[Begin RECORDED INFORMATION]
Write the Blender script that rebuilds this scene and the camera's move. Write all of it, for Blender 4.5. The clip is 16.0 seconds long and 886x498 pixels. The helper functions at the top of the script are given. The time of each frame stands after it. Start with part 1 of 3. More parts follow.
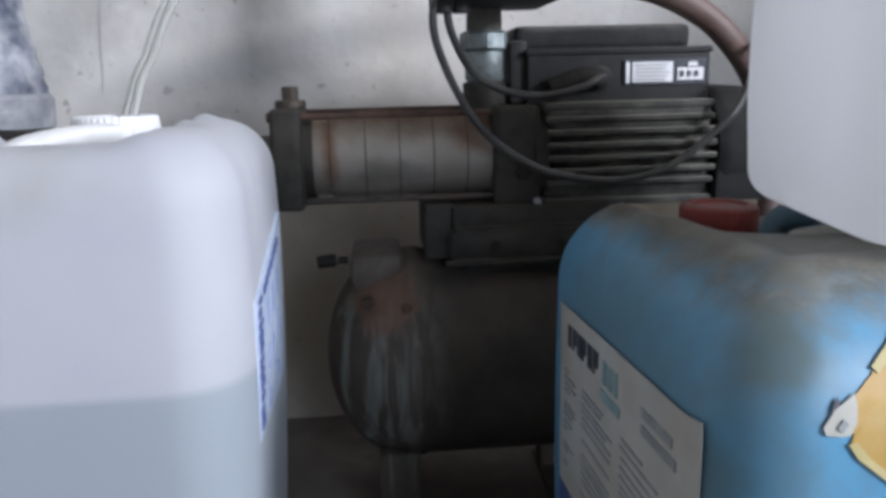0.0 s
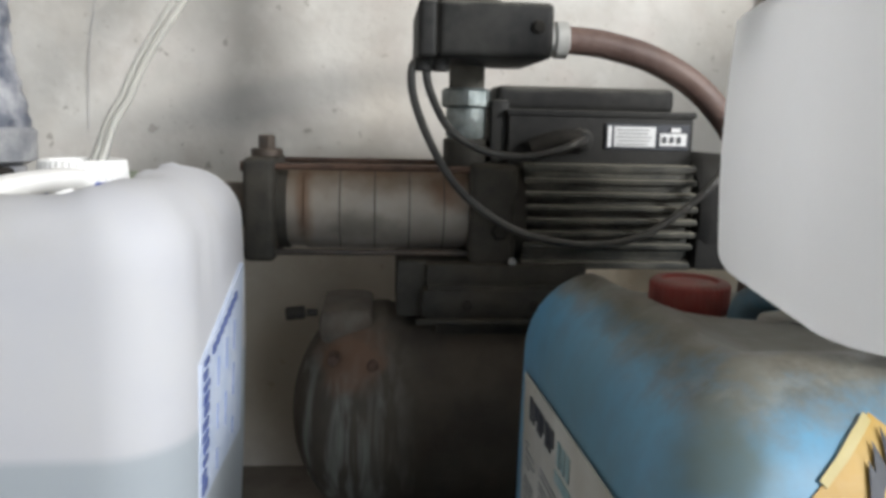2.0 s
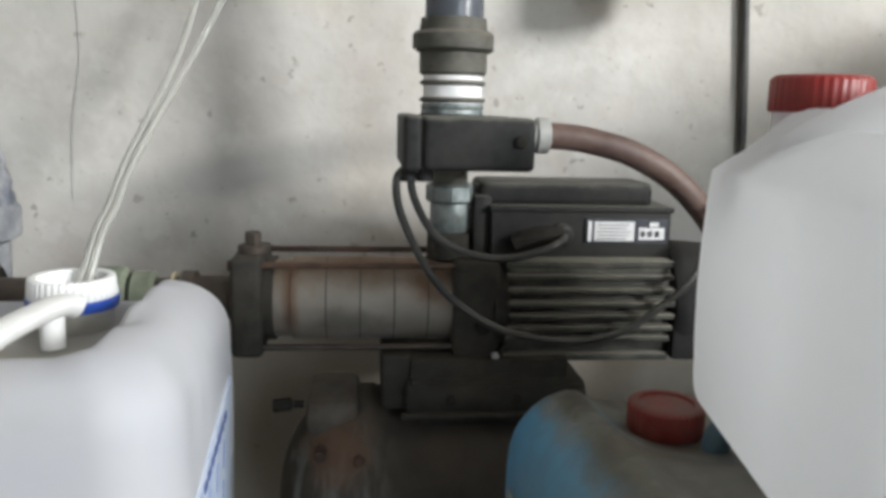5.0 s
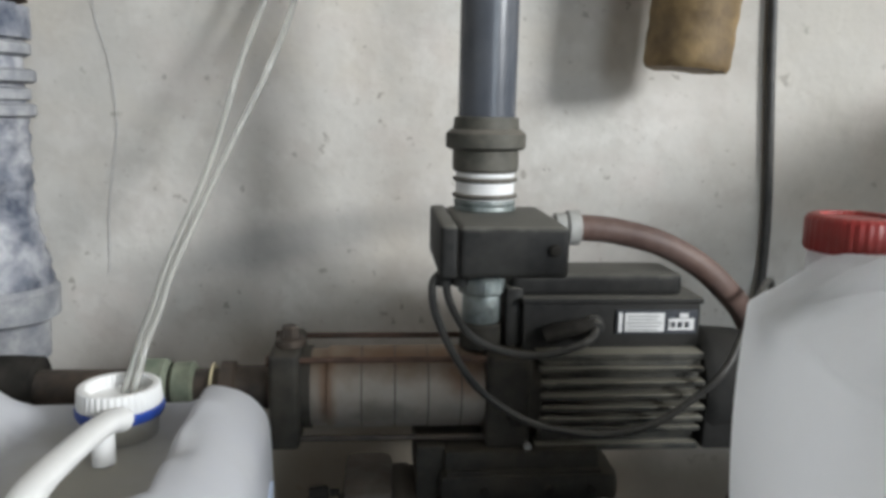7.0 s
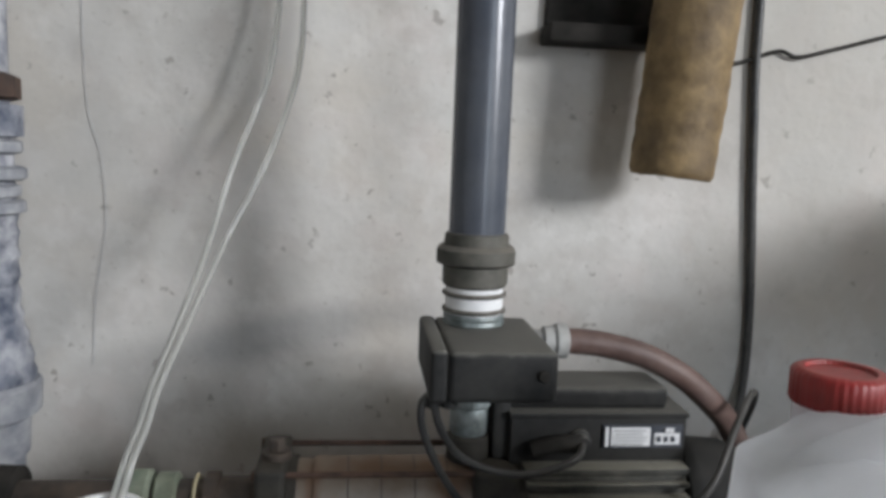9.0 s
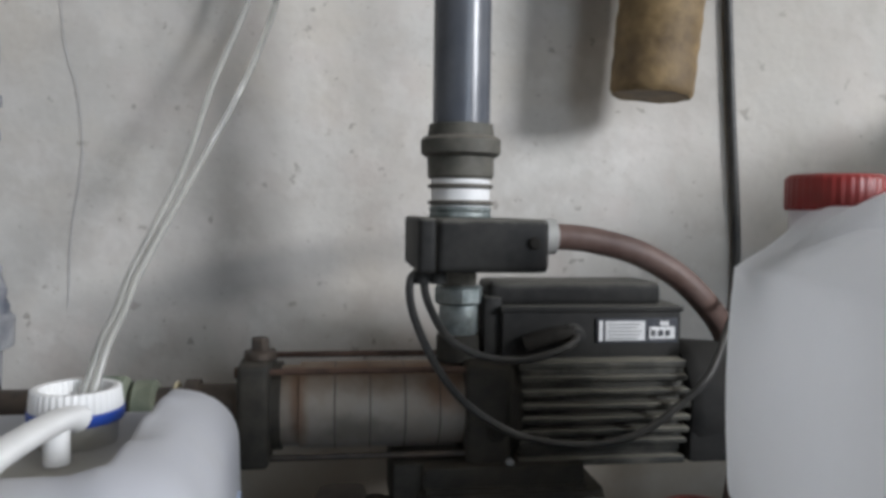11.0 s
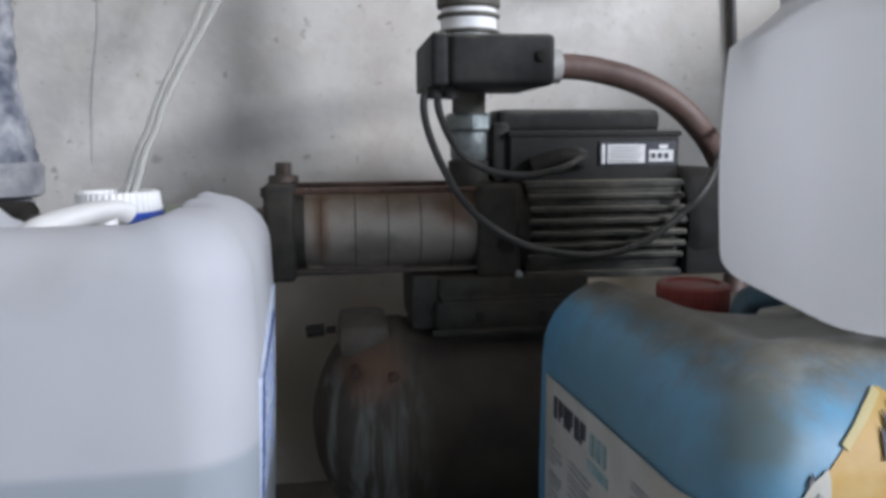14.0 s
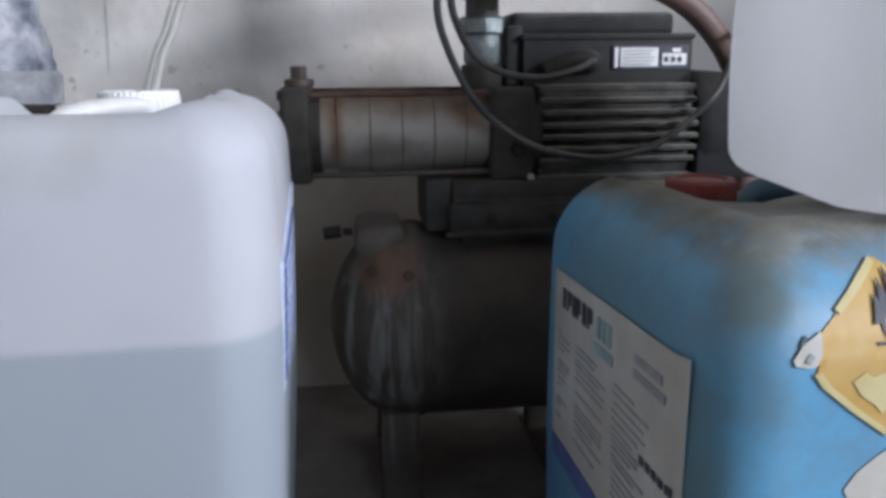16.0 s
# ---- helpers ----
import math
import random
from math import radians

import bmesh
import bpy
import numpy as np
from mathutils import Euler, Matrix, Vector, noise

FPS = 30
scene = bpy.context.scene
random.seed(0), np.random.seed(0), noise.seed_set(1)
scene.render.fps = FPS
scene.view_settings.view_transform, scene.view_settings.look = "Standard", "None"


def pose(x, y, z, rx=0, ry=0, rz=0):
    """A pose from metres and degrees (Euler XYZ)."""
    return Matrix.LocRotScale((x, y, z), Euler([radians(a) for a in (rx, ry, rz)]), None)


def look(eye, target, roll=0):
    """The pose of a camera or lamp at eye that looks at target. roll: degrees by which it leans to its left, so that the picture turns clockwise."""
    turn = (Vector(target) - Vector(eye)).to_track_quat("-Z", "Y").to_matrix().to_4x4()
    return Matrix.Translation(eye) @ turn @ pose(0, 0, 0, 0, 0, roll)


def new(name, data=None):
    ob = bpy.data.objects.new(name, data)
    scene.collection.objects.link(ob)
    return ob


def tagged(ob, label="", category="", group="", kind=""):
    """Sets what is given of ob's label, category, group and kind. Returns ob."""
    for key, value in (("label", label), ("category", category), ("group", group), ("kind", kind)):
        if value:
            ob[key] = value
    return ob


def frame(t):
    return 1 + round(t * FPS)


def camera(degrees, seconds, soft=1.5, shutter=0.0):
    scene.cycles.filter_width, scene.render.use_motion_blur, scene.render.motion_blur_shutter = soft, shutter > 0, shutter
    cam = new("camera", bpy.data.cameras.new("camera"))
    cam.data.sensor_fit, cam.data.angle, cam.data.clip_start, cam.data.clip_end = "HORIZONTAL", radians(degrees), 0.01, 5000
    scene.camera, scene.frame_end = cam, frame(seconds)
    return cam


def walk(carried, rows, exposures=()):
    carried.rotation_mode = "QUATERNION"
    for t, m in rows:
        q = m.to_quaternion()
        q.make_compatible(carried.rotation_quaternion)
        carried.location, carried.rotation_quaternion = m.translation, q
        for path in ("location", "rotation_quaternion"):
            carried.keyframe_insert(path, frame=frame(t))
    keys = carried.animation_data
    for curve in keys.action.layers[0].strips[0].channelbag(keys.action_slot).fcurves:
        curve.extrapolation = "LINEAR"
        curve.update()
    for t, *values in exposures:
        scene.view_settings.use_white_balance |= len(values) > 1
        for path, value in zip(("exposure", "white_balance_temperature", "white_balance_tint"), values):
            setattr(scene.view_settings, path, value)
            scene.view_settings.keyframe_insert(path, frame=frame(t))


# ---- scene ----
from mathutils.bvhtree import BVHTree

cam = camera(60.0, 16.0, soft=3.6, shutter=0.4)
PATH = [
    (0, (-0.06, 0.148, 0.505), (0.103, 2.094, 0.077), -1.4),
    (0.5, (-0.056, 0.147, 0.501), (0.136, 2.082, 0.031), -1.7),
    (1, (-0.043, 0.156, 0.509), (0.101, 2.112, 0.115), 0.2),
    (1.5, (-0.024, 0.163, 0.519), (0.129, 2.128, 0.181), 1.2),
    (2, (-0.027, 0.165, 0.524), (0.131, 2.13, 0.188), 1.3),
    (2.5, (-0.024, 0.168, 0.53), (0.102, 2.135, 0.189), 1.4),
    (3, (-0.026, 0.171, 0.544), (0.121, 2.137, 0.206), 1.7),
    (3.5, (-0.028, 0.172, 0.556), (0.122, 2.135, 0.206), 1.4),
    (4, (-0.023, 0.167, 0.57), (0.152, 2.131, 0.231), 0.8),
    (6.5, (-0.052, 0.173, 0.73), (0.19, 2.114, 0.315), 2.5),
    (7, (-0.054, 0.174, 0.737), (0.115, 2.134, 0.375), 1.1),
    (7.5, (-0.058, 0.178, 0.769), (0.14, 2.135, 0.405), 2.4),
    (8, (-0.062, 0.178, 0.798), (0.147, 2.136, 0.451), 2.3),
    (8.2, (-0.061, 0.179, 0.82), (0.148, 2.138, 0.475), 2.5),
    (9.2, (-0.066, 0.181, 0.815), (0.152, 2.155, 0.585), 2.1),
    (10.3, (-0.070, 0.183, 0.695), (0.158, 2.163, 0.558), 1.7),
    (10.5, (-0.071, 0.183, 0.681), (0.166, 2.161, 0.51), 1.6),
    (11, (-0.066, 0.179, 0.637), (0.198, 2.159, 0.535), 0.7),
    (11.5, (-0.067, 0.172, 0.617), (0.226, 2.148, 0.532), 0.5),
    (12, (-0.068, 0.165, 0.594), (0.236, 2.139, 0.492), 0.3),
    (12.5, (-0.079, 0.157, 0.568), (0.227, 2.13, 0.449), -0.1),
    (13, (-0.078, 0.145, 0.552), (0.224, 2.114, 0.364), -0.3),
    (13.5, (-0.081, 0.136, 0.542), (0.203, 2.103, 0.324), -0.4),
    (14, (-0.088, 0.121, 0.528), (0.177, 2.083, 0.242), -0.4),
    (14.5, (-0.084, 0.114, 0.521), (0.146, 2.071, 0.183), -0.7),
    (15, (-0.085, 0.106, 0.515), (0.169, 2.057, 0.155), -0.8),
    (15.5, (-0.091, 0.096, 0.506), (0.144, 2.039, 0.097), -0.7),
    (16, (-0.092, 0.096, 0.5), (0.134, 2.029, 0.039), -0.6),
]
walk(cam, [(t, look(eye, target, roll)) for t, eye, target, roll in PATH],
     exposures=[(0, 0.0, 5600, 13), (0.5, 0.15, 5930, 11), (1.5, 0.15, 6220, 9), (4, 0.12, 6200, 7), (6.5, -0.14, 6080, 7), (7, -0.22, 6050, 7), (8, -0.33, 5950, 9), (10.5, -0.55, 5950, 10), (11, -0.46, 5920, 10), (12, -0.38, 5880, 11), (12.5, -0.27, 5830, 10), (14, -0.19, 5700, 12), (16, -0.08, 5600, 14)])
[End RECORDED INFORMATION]
### INSTRUCTION
Keep every word of the data as it is when you write it out, but drop the pictures.

### FINISHED EXERCISE
Write the Blender script that rebuilds this scene and the camera's move. Write all of it, for Blender 4.5. The clip is 16.0 seconds long and 886x498 pixels. The helper functions at the top of the script are given. The time of each frame stands after it. Start with part 1 of 3. More parts follow.
0.0 s
2.0 s
5.0 s
7.0 s
9.0 s
11.0 s
14.0 s
16.0 s
# ---- helpers ----
import math
import random
from math import radians

import bmesh
import bpy
import numpy as np
from mathutils import Euler, Matrix, Vector, noise

FPS = 30
scene = bpy.context.scene
random.seed(0), np.random.seed(0), noise.seed_set(1)
scene.render.fps = FPS
scene.view_settings.view_transform, scene.view_settings.look = "Standard", "None"


def pose(x, y, z, rx=0, ry=0, rz=0):
    """A pose from metres and degrees (Euler XYZ)."""
    return Matrix.LocRotScale((x, y, z), Euler([radians(a) for a in (rx, ry, rz)]), None)


def look(eye, target, roll=0):
    """The pose of a camera or lamp at eye that looks at target. roll: degrees by which it leans to its left, so that the picture turns clockwise."""
    turn = (Vector(target) - Vector(eye)).to_track_quat("-Z", "Y").to_matrix().to_4x4()
    return Matrix.Translation(eye) @ turn @ pose(0, 0, 0, 0, 0, roll)


def new(name, data=None):
    ob = bpy.data.objects.new(name, data)
    scene.collection.objects.link(ob)
    return ob


def tagged(ob, label="", category="", group="", kind=""):
    """Sets what is given of ob's label, category, group and kind. Returns ob."""
    for key, value in (("label", label), ("category", category), ("group", group), ("kind", kind)):
        if value:
            ob[key] = value
    return ob


def frame(t):
    return 1 + round(t * FPS)


def camera(degrees, seconds, soft=1.5, shutter=0.0):
    scene.cycles.filter_width, scene.render.use_motion_blur, scene.render.motion_blur_shutter = soft, shutter > 0, shutter
    cam = new("camera", bpy.data.cameras.new("camera"))
    cam.data.sensor_fit, cam.data.angle, cam.data.clip_start, cam.data.clip_end = "HORIZONTAL", radians(degrees), 0.01, 5000
    scene.camera, scene.frame_end = cam, frame(seconds)
    return cam


def walk(carried, rows, exposures=()):
    carried.rotation_mode = "QUATERNION"
    for t, m in rows:
        q = m.to_quaternion()
        q.make_compatible(carried.rotation_quaternion)
        carried.location, carried.rotation_quaternion = m.translation, q
        for path in ("location", "rotation_quaternion"):
            carried.keyframe_insert(path, frame=frame(t))
    keys = carried.animation_data
    for curve in keys.action.layers[0].strips[0].channelbag(keys.action_slot).fcurves:
        curve.extrapolation = "LINEAR"
        curve.update()
    for t, *values in exposures:
        scene.view_settings.use_white_balance |= len(values) > 1
        for path, value in zip(("exposure", "white_balance_temperature", "white_balance_tint"), values):
            setattr(scene.view_settings, path, value)
            scene.view_settings.keyframe_insert(path, frame=frame(t))


# ---- scene ----
from mathutils.bvhtree import BVHTree

cam = camera(60.0, 16.0, soft=3.6, shutter=0.4)
PATH = [
    (0, (-0.06, 0.148, 0.505), (0.103, 2.094, 0.077), -1.4),
    (0.5, (-0.056, 0.147, 0.501), (0.136, 2.082, 0.031), -1.7),
    (1, (-0.043, 0.156, 0.509), (0.101, 2.112, 0.115), 0.2),
    (1.5, (-0.024, 0.163, 0.519), (0.129, 2.128, 0.181), 1.2),
    (2, (-0.027, 0.165, 0.524), (0.131, 2.13, 0.188), 1.3),
    (2.5, (-0.024, 0.168, 0.53), (0.102, 2.135, 0.189), 1.4),
    (3, (-0.026, 0.171, 0.544), (0.121, 2.137, 0.206), 1.7),
    (3.5, (-0.028, 0.172, 0.556), (0.122, 2.135, 0.206), 1.4),
    (4, (-0.023, 0.167, 0.57), (0.152, 2.131, 0.231), 0.8),
    (6.5, (-0.052, 0.173, 0.73), (0.19, 2.114, 0.315), 2.5),
    (7, (-0.054, 0.174, 0.737), (0.115, 2.134, 0.375), 1.1),
    (7.5, (-0.058, 0.178, 0.769), (0.14, 2.135, 0.405), 2.4),
    (8, (-0.062, 0.178, 0.798), (0.147, 2.136, 0.451), 2.3),
    (8.2, (-0.061, 0.179, 0.82), (0.148, 2.138, 0.475), 2.5),
    (9.2, (-0.066, 0.181, 0.815), (0.152, 2.155, 0.585), 2.1),
    (10.3, (-0.070, 0.183, 0.695), (0.158, 2.163, 0.558), 1.7),
    (10.5, (-0.071, 0.183, 0.681), (0.166, 2.161, 0.51), 1.6),
    (11, (-0.066, 0.179, 0.637), (0.198, 2.159, 0.535), 0.7),
    (11.5, (-0.067, 0.172, 0.617), (0.226, 2.148, 0.532), 0.5),
    (12, (-0.068, 0.165, 0.594), (0.236, 2.139, 0.492), 0.3),
    (12.5, (-0.079, 0.157, 0.568), (0.227, 2.13, 0.449), -0.1),
    (13, (-0.078, 0.145, 0.552), (0.224, 2.114, 0.364), -0.3),
    (13.5, (-0.081, 0.136, 0.542), (0.203, 2.103, 0.324), -0.4),
    (14, (-0.088, 0.121, 0.528), (0.177, 2.083, 0.242), -0.4),
    (14.5, (-0.084, 0.114, 0.521), (0.146, 2.071, 0.183), -0.7),
    (15, (-0.085, 0.106, 0.515), (0.169, 2.057, 0.155), -0.8),
    (15.5, (-0.091, 0.096, 0.506), (0.144, 2.039, 0.097), -0.7),
    (16, (-0.092, 0.096, 0.5), (0.134, 2.029, 0.039), -0.6),
]
walk(cam, [(t, look(eye, target, roll)) for t, eye, target, roll in PATH],
     exposures=[(0, 0.0, 5600, 13), (0.5, 0.15, 5930, 11), (1.5, 0.15, 6220, 9), (4, 0.12, 6200, 7), (6.5, -0.14, 6080, 7), (7, -0.22, 6050, 7), (8, -0.33, 5950, 9), (10.5, -0.55, 5950, 10), (11, -0.46, 5920, 10), (12, -0.38, 5880, 11), (12.5, -0.27, 5830, 10), (14, -0.19, 5700, 12), (16, -0.08, 5600, 14)])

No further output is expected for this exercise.